-- start of Records for the exercise --

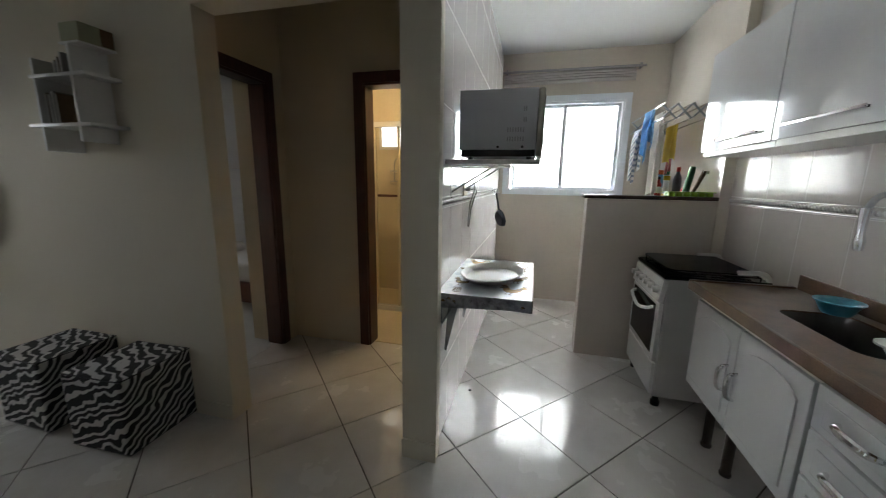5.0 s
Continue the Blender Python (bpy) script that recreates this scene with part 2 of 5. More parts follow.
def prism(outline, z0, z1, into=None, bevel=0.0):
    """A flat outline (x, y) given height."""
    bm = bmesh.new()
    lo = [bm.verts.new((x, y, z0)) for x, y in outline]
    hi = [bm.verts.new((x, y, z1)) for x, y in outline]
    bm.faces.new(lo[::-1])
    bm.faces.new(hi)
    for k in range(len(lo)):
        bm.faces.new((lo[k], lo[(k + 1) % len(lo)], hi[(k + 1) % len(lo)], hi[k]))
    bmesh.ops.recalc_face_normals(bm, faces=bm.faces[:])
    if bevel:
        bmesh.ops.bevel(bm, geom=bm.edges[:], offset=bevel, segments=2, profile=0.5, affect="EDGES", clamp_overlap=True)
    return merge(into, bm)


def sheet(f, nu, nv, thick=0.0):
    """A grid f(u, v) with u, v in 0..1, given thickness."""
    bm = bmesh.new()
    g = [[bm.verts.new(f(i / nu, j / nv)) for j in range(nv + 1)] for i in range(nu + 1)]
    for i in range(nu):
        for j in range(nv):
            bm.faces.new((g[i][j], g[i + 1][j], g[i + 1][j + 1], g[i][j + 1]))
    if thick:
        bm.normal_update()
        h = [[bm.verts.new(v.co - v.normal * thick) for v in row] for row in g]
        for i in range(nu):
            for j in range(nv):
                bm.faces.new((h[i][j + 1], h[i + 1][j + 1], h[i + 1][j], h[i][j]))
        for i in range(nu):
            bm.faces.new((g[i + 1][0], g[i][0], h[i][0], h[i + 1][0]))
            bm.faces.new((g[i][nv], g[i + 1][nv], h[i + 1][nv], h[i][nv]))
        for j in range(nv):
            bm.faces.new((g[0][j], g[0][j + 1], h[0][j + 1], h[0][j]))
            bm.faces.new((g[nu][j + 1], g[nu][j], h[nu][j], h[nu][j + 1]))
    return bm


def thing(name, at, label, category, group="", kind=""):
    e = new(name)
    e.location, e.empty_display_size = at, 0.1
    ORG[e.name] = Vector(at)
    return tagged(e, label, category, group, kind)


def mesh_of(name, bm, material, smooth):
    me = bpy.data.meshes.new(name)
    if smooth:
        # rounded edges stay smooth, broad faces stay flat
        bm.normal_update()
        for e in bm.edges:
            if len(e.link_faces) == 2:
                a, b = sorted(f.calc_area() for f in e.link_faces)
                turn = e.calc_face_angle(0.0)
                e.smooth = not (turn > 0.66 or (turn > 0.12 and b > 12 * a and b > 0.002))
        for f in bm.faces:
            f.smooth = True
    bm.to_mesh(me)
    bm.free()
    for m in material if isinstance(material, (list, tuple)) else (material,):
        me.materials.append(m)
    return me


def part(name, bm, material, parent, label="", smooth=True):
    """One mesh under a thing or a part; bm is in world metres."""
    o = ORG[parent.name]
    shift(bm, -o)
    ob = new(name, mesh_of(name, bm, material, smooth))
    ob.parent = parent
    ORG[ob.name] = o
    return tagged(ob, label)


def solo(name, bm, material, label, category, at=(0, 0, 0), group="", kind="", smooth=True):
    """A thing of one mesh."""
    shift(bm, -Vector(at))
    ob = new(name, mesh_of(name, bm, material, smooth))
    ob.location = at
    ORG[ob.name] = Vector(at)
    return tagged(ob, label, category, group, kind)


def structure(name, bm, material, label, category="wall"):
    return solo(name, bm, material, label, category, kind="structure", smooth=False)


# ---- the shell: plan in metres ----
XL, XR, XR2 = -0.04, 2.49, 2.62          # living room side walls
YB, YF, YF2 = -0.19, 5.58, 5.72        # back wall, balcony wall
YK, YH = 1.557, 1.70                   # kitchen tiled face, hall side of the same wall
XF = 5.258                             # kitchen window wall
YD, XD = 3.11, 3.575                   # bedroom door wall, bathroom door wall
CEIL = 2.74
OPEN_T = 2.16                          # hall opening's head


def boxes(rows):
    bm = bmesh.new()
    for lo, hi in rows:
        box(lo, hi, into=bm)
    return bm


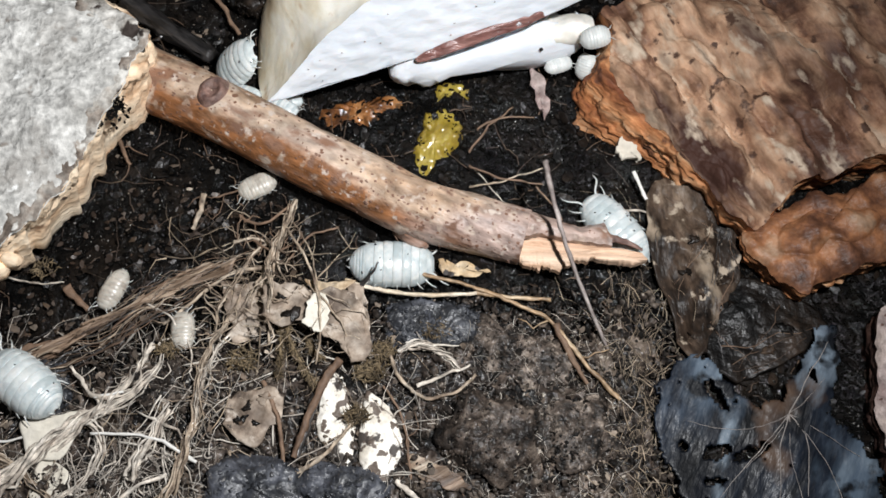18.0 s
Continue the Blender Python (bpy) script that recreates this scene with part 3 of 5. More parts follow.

-- end of Records for the exercise --

_Task instructions_:
Print the lines from the line containing "2 of 5. More parts follow." to the line containing "return merge(into, bm)", both ends included, exactly and with nothing added.

_Solution to this exercise_:
Continue the Blender Python (bpy) script that recreates this scene with part 2 of 5. More parts follow.
def prism(outline, z0, z1, into=None, bevel=0.0):
    """A flat outline (x, y) given height."""
    bm = bmesh.new()
    lo = [bm.verts.new((x, y, z0)) for x, y in outline]
    hi = [bm.verts.new((x, y, z1)) for x, y in outline]
    bm.faces.new(lo[::-1])
    bm.faces.new(hi)
    for k in range(len(lo)):
        bm.faces.new((lo[k], lo[(k + 1) % len(lo)], hi[(k + 1) % len(lo)], hi[k]))
    bmesh.ops.recalc_face_normals(bm, faces=bm.faces[:])
    if bevel:
        bmesh.ops.bevel(bm, geom=bm.edges[:], offset=bevel, segments=2, profile=0.5, affect="EDGES", clamp_overlap=True)
    return merge(into, bm)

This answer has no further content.